The first deals with identity. Despite qualifiers like liberal and conservative, progressive and reactionary, lapsed, collapsed and relapsed, the public at large still thinks that the word, Catholic, has explanatory value in ways that words like Protestant or Presbyterian or Episcopalian or Methodist or even Jewish do not. The word may conjure stereotypes of the kind Andrew Greeley has mentioned, but at least Catholics and their church get noticed. Put another way, when was the last time--at least since the novels of Peter DeVries--you saw the rituals and symbols of, say, Congregationalists burlesqued_ For the media, "Catholic" means, in words said of Willy Loman after his suicide, "attention must be paid."

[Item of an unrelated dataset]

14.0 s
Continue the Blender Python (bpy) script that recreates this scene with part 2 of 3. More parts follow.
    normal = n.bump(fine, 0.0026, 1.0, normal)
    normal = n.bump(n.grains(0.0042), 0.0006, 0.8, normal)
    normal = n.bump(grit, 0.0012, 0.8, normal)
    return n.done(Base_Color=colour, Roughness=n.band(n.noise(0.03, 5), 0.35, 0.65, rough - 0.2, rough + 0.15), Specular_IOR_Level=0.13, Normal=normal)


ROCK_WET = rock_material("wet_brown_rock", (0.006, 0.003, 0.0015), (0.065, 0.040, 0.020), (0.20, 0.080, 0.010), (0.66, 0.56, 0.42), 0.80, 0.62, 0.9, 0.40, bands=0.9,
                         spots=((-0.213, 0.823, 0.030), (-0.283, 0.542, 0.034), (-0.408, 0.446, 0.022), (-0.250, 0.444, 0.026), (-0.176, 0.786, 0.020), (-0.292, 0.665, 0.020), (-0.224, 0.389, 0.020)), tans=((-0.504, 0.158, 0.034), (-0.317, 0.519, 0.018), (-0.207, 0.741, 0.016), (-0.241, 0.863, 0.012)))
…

The second deals with the church's noticeableness. It stands for something--many things--and is not afraid of the public square. The Catholic church is certainly is not alone in this regard, but it is not in the nature of Catholicism to privatize religion in the ways that some others, especially secularists would want. And when if fails, as its bishops most spectacularly have, when it resorts to secrecy--as all religious institutions do--it's dirty underwear is there for all to see.

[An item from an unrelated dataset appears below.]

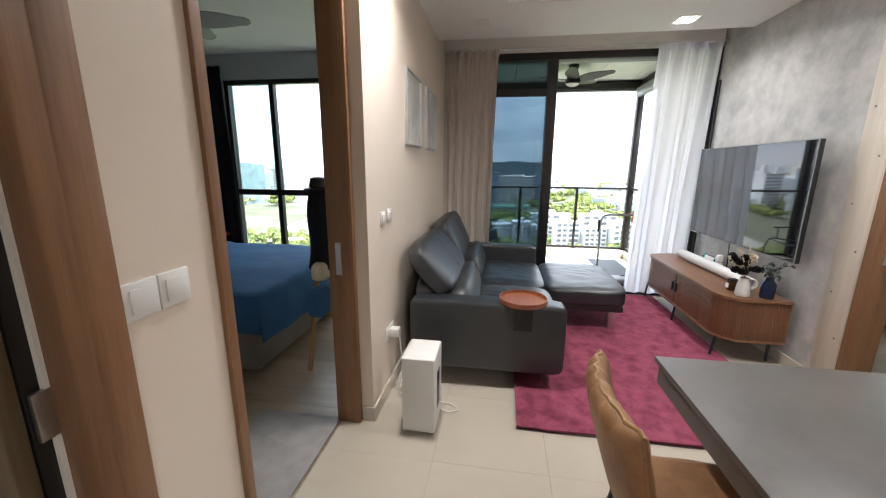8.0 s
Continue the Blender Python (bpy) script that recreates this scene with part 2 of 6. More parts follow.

For both these reasons, there will always be anti-Catholicism, enduring but intermittent in its manifestation, as McGreevy says. What we see today is not as virulent as it has been in the past. Speaking for myself, I am always nervous when too many people agree with me, which doesn't happen often. I think the church should be the same way, or else it will cease to the church. Anti-Catholicism isn't always hatred and prejudice; sometimes it's being liked for all the wrong reasons. The challenge for any tradition that claims to be Christian to be disliked for all the right reasons. On this view, some anti-Catholic prejudices are not only acceptable but welcome.